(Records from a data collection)
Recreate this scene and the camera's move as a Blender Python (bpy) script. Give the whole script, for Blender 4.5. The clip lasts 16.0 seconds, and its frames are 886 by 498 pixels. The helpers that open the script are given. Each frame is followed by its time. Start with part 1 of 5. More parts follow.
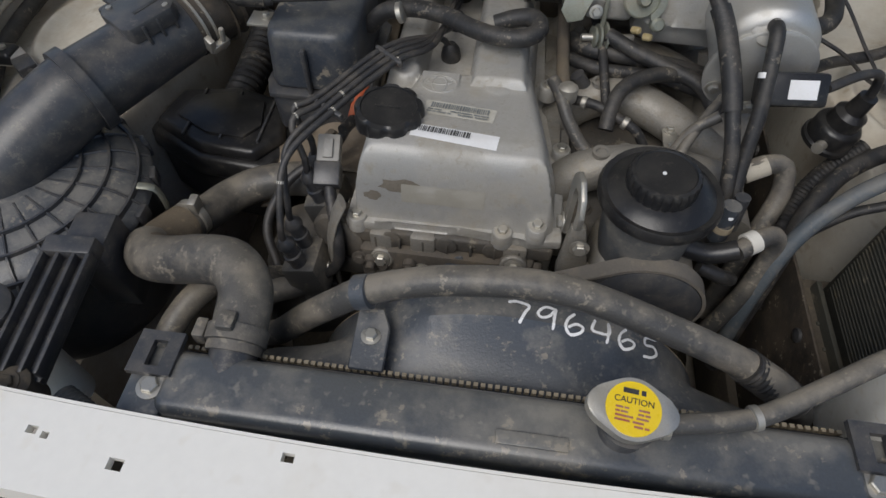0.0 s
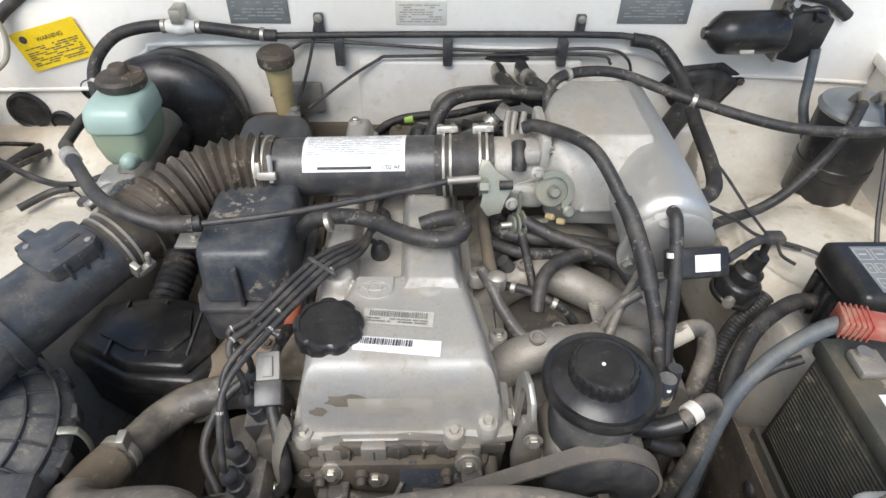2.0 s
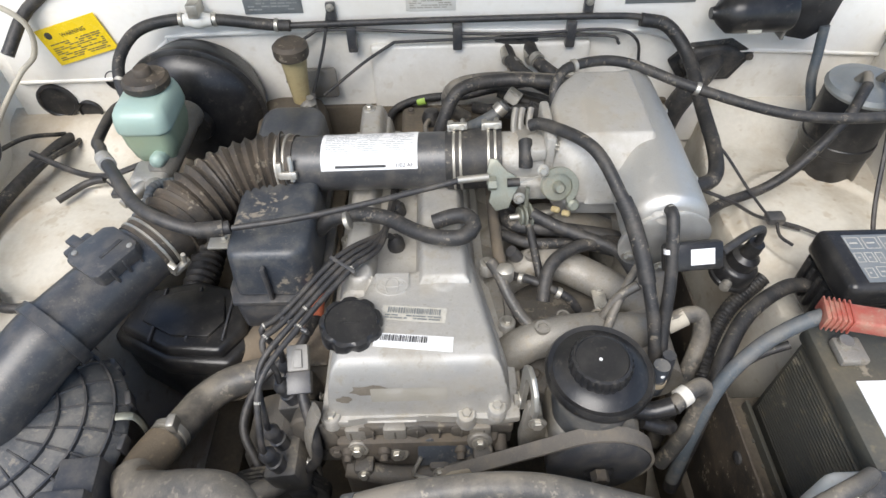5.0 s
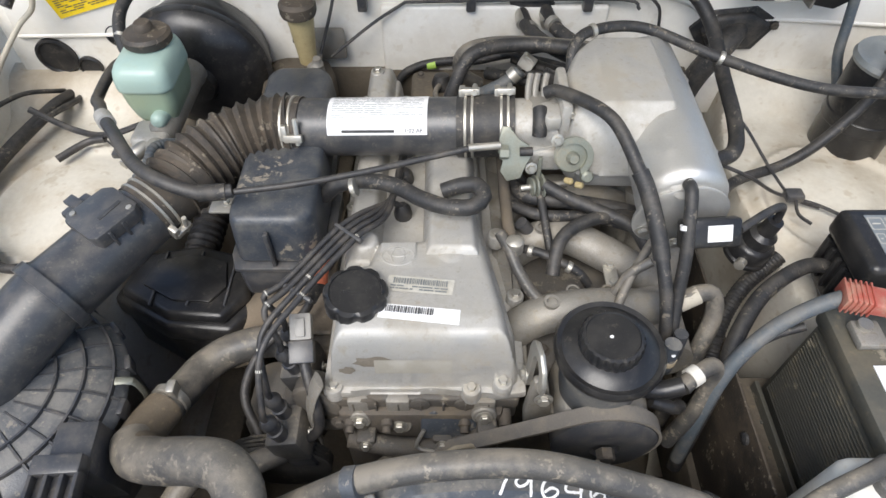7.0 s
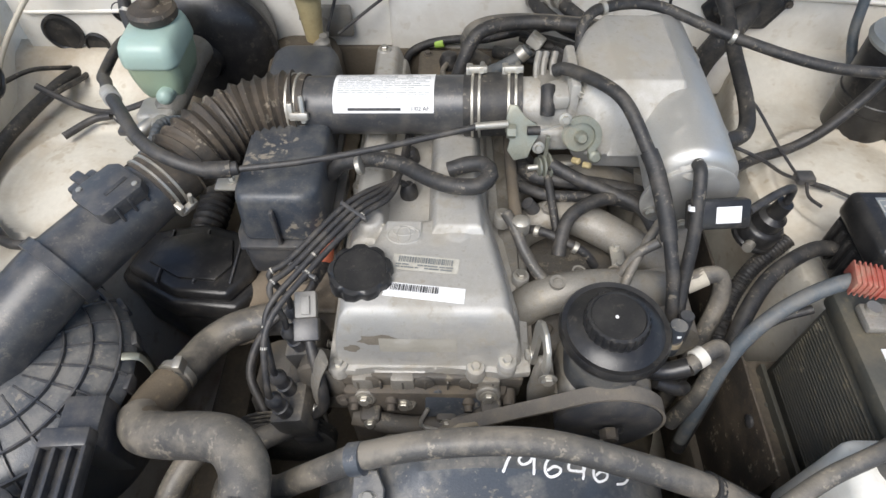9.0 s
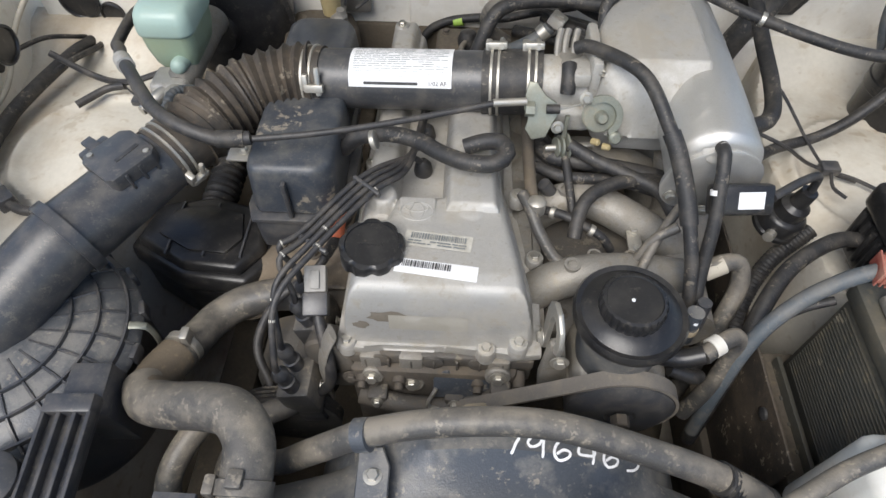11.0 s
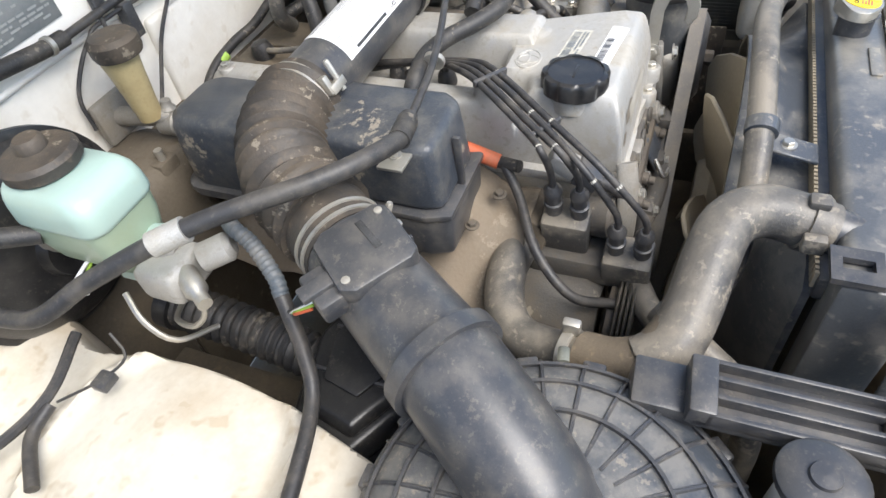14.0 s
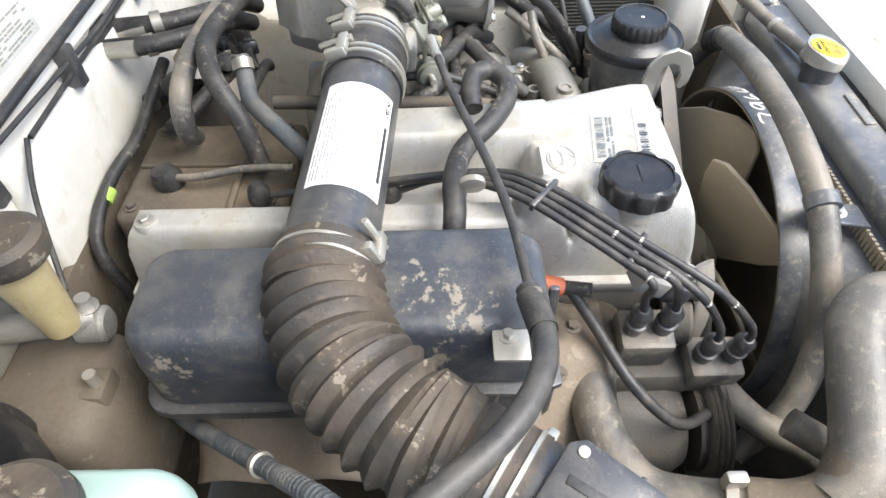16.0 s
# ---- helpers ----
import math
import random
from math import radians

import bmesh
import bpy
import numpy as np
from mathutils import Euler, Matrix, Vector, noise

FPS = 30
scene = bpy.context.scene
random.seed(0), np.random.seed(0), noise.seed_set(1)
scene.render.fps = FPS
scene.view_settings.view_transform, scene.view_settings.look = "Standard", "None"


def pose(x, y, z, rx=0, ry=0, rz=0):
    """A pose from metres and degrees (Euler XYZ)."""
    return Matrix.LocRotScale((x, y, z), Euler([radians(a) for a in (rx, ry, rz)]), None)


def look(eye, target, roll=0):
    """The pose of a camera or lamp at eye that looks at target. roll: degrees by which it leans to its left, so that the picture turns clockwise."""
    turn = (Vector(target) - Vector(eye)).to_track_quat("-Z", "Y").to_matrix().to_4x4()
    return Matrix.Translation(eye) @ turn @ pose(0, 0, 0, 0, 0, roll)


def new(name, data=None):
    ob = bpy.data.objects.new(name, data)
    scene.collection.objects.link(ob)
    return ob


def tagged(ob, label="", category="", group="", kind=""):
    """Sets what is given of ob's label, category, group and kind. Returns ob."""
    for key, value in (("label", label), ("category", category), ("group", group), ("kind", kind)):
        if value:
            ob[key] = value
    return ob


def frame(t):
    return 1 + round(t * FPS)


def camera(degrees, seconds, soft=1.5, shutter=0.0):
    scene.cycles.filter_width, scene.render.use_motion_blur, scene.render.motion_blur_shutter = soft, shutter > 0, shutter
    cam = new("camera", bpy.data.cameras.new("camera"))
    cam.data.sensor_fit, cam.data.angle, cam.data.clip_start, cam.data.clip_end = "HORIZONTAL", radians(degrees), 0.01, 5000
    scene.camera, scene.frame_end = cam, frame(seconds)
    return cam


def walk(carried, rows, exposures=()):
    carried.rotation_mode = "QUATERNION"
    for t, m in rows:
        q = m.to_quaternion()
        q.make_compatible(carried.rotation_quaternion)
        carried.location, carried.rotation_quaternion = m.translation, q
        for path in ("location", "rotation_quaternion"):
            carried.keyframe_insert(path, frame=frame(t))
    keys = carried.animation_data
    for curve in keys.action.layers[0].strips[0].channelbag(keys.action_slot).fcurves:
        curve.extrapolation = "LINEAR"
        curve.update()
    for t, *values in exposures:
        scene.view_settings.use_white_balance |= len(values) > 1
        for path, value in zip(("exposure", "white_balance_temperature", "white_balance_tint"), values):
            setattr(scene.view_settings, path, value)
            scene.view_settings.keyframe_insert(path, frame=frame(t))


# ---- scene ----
cam = camera(71.6, 16.0)
METRES, EYE, TILT, LEAN, TURN = 1.85, 1.5, -54.0, 0.0, 8.0
EXPOSURES = [(0.0, -0.66), (0.5, -0.32), (1.0, 0.02), (2.0, 0.34), (4.0, 0.42), (8.5, 0.33), (11.0, 0.2), (12.0, 0.42), (13.0, 0.75), (14.0, 0.90), (15.0, 1.15), (15.5, 1.28), (16.0, 1.32)]
ROWS = [
    (0.0, 0.0, 0.0, 0.0, 0.0, 0.0, -0.0),
    (0.5, -0.0273, -0.0167, 0.0188, -3.98, 1.05, 11.46),
    (1.0, -0.028, -0.0054, 0.0244, -6.75, 7.35, 10.56),
    (1.5, -0.0174, 0.0029, 0.0323, -6.59, 8.81, 7.47),
    (2.0, -0.01, -0.0082, 0.0485, -6.44, 11.46, 7.18),
    (2.5, -0.0164, -0.0382, 0.0653, -6.43, 12.07, 7.58),
    (3.0, -0.014, -0.0533, 0.0787, -5.1, 8.67, 7.64),
    (3.5, -0.0083, -0.0541, 0.082, -4.72, 7.35, 7.83),
    (4.0, -0.005, -0.0528, 0.0843, -4.61, 7.12, 8.08),
    (6.5, -0.0058, -0.0359, 0.0854, -4.57, 3.67, 6.85),
    (7.0, -0.0064, -0.0335, 0.0872, -4.41, 3.14, 6.39),
    (7.5, -0.0066, -0.033, 0.086, -4.34, 2.67, 6.07),
    (8.0, -0.0071, -0.0328, 0.0851, -4.13, 2.32, 6.12),
    (8.5, -0.0056, -0.0322, 0.0844, -3.95, 2.0, 6.1),
    (11.0, -0.0084, -0.0227, 0.0754, -2.94, 0.88, 4.03),
    (11.5, -0.0558, -0.0024, 0.0421, -2.8, 5.98, 3.75),
    (12.0, -0.1463, -0.0057, 0.0122, -5.19, 7.24, 14.07),
    (12.5, -0.1948, 0.0154, 0.0277, -16.24, 7.59, 26.69),
    (13.0, -0.2758, 0.0512, 0.0507, -28.64, 3.07, 36.11),
    (13.5, -0.373, 0.0997, 0.1145, -43.72, -10.2, 49.73),
    (14.0, -0.387, 0.1902, 0.1999, -64.64, -26.86, 58.57),
    (14.5, -0.3331, 0.2709, 0.2704, -88.38, -51.61, 56.97),
    (15.0, -0.3021, 0.313, 0.3157, -109.1, -68.52, 53.78),
    (15.5, -0.2933, 0.2918, 0.3213, -109.89, -66.77, 53.58),
    (16.0, -0.2702, 0.2788, 0.3359, -104.78, -60.39, 54.36),
]
walk(cam, [(t, pose(0, 0, EYE, TILT, LEAN, TURN) @ pose(METRES * x, METRES * y, METRES * z, 90 + pitch, roll, yaw)) for t, x, y, z, yaw, pitch, roll in ROWS],
     EXPOSURES)

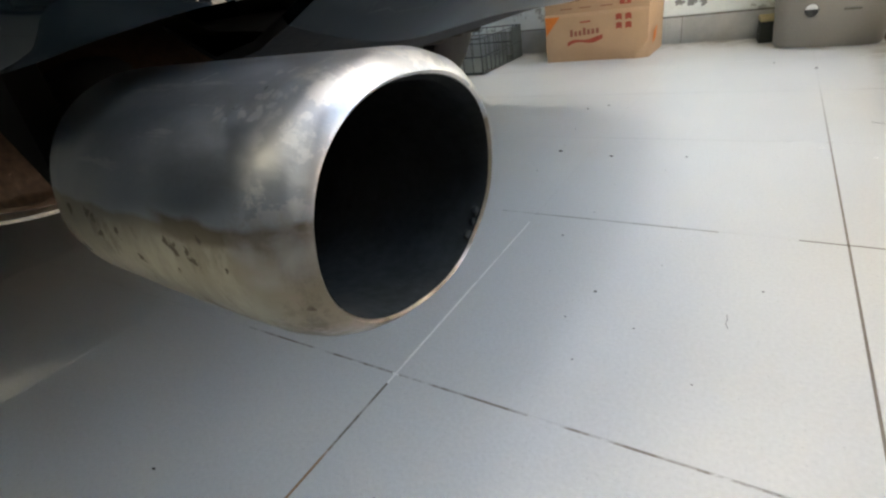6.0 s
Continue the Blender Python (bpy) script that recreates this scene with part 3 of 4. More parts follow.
# Rear bumper: a tucked-in underside, a round shoulder, a slightly hollow face and a crease with a lip.
SHOULDER = 16
UNDER, EDGE = (0.3655, 0.2145, 0.8877), (0.3405, 0.1970, 0.8877)
BUMPER = [(0.354, 0.167, 0.8877)] + [tuple(EDGE[i] + (UNDER[i] - EDGE[i]) * k / (SHOULDER - 1) for i in range(3)) for k in range(SHOULDER)] + [
    (0.3672, 0.2166, 0.8877), (0.3686, 0.2186, 0.8877), (0.3698, 0.2205, 0.8877), (0.3710, 0.2217, 0.8877), (0.3722, 0.2225, 0.8877), (0.3735, 0.2228, 0.8877), (0.375, 0.22265, 0.8877), (0.378, 0.2220, 0.8877), (0.382, 0.2211, 0.8877), (0.386, 0.2202, 0.8877), (0.390, 0.2194, 0.8877), (0.394, 0.2188, 0.8877), (0.398, 0.2184, 0.8877), (0.402, 0.2183, 0.8877), (0.406, 0.2185, 0.8877), (0.410, 0.2190, 0.8877), (0.414, 0.2198, 0.8877), (0.4165, 0.2206, 0.8877),
    (0.4185, 0.2215, 0.8877), (0.4200, 0.2221, 0.8877), (0.4212, 0.2222, 0.8877), (0.4221, 0.2216, 0.8877), (0.4227, 0.2206, 0.8875), (0.4231, 0.2196, 0.887), (0.4234, 0.2186, 0.885), (0.4236, 0.2178, 0.881),
    (0.425, 0.2183, 0.878), (0.43, 0.2210, 0.876), (0.436, 0.2240, 0.874), (0.443, 0.2272, 0.872), (0.45, 0.2300, 0.870), (0.458, 0.2326, 0.868), (0.47, 0.2357, 0.866), (0.49, 0.2393, 0.864), (0.515, 0.2423, 0.864), (0.54, 0.2438, 0.864), (0.57, 0.2440, 0.864), (0.6, 0.2425, 0.865), (0.622, 0.2370, 0.864), (0.626, 0.2300, 0.862), (0.627, 0.1940, 0.848),
]
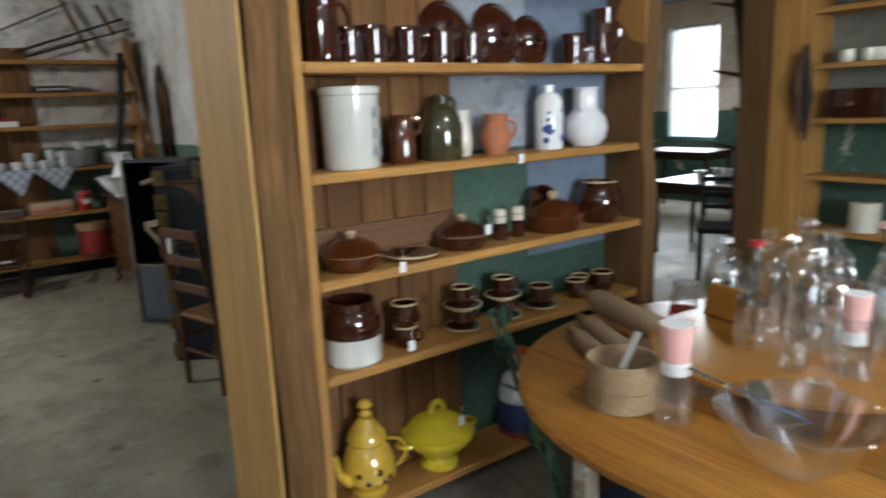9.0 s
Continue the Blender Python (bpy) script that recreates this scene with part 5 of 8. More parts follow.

#### [GOAL OF THE EXERCISE]
All lines holding the word "given" should be picked out and copied.

#### [EXPECTED ANSWER]
Recreate this scene and the camera's move as a Blender Python (bpy) script. Give the whole script, for Blender 4.5. The clip lasts 16.0 seconds, and its frames are 886 by 498 pixels. The helpers that open the script are given. Each frame is followed by its time. Start with part 1 of 5. More parts follow.
    """Sets what is given of ob's label, category, group and kind. Returns ob."""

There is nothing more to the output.